__Task prompt__. Nothing in the data should change when you return it, but leave the pictures out.
************
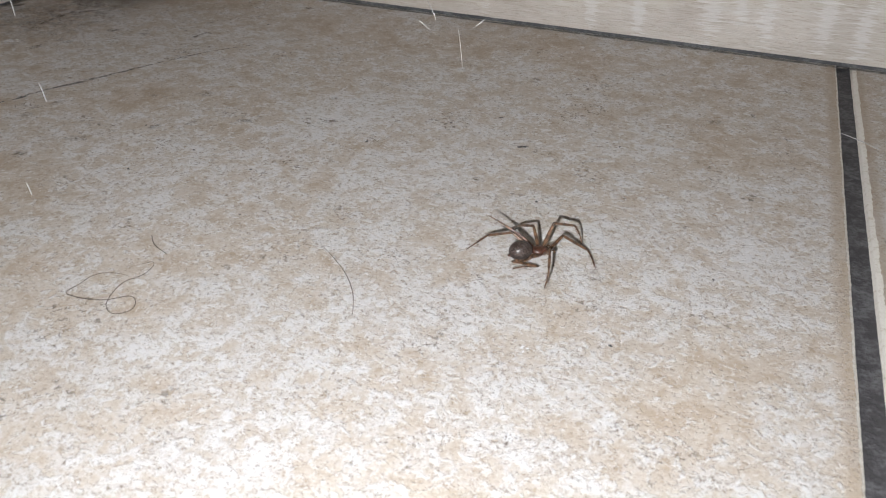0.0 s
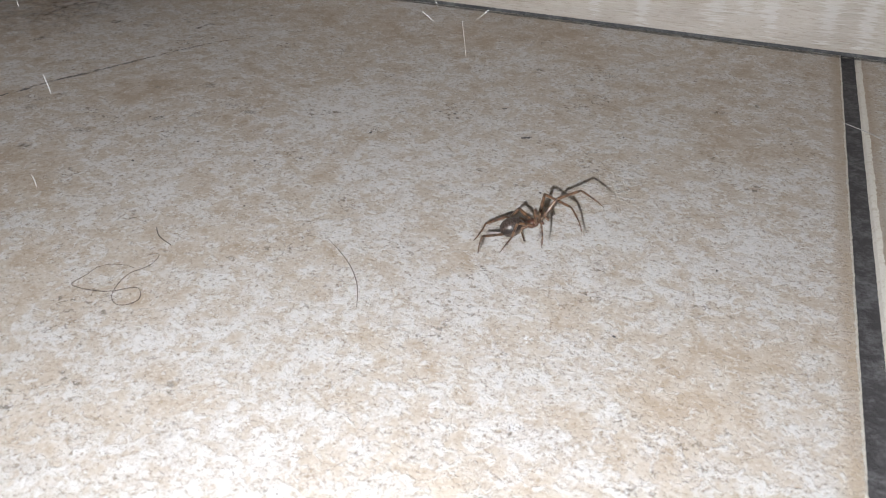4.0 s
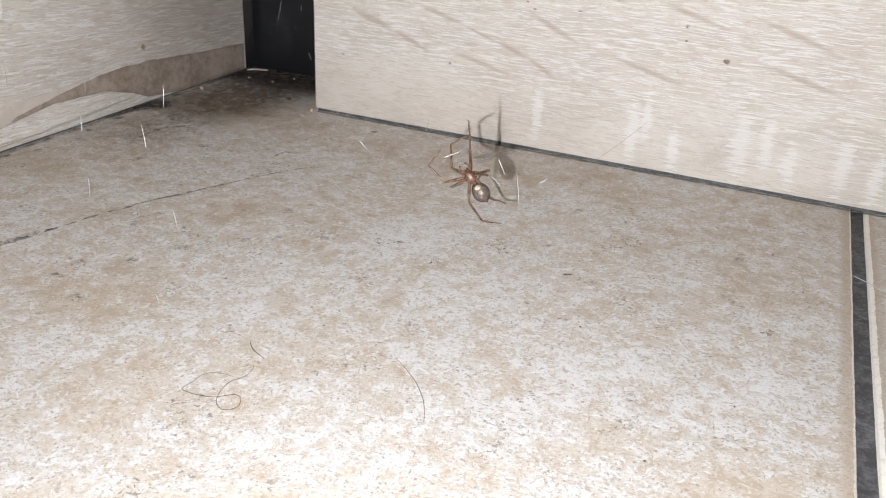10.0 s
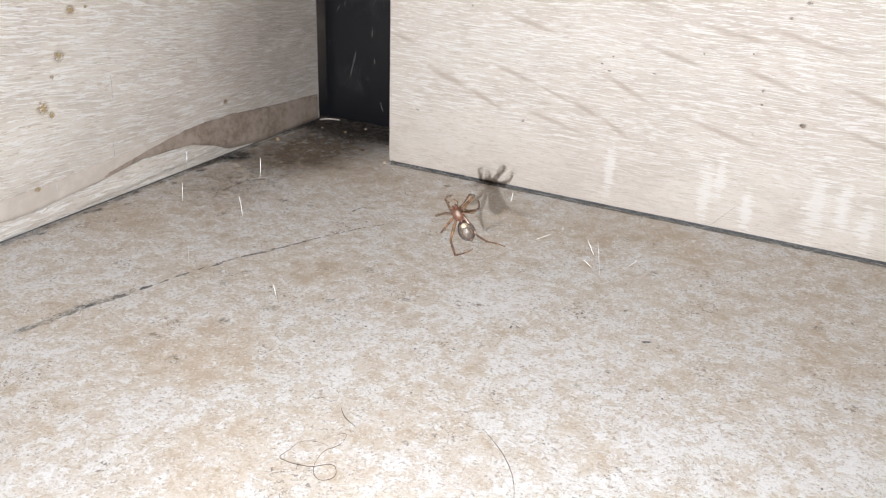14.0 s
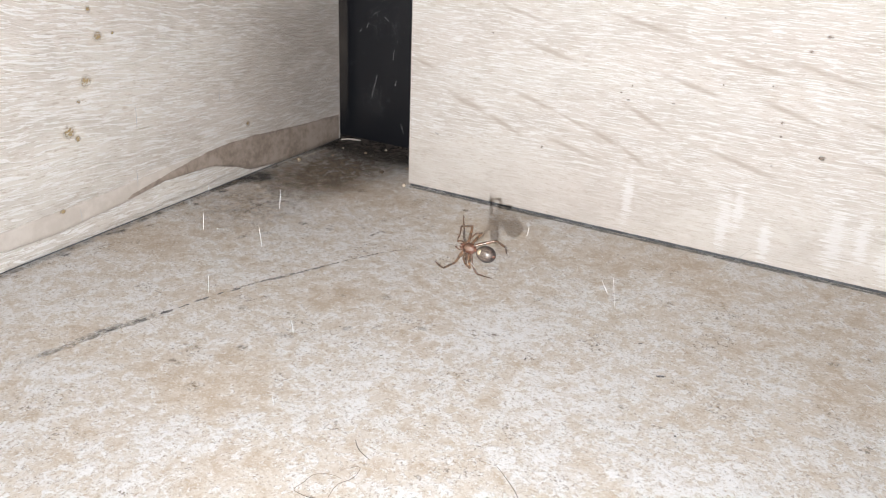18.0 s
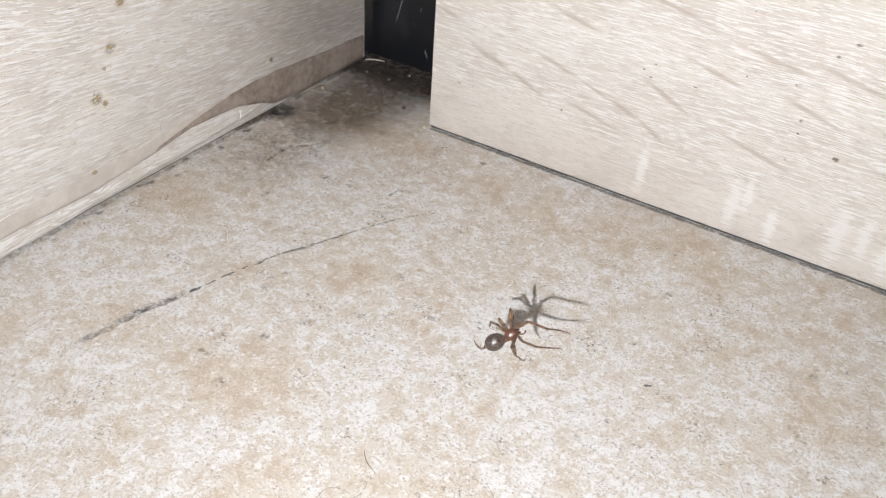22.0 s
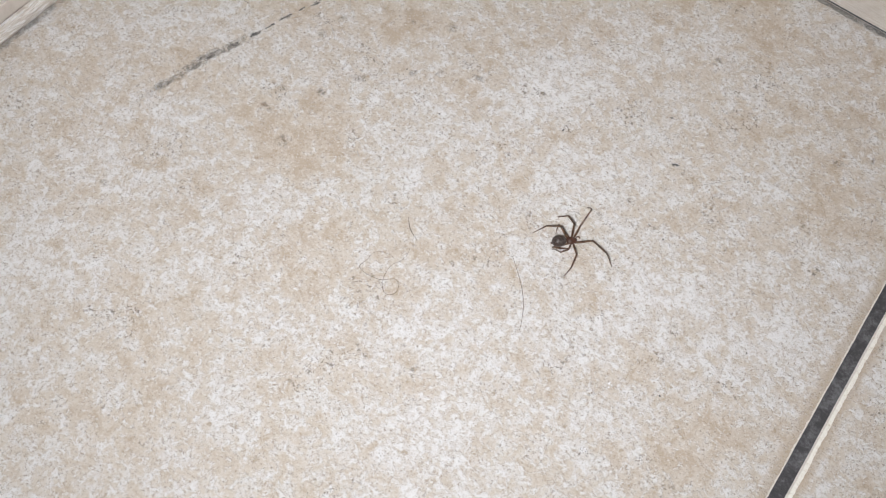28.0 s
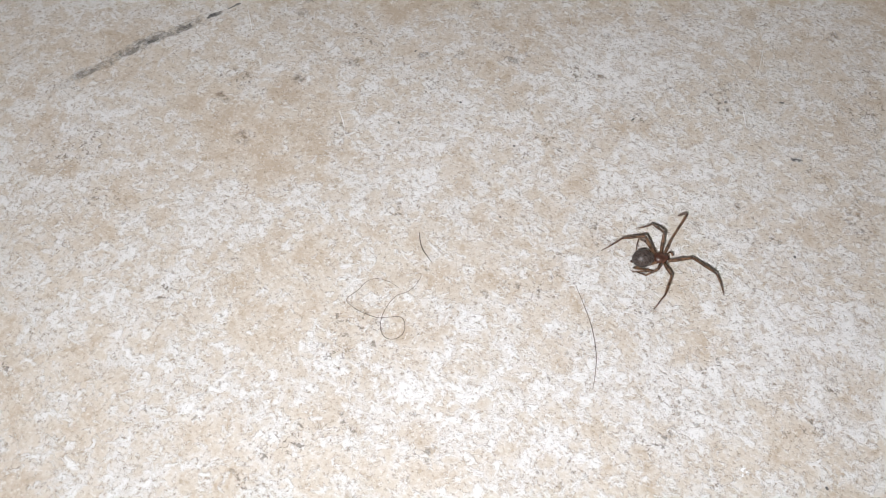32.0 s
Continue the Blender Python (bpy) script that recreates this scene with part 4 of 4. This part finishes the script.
************
__Solution__.
0.0 s
4.0 s
10.0 s
14.0 s
18.0 s
22.0 s
28.0 s
32.0 s
Continue the Blender Python (bpy) script that recreates this scene with part 4 of 4. This part finishes the script.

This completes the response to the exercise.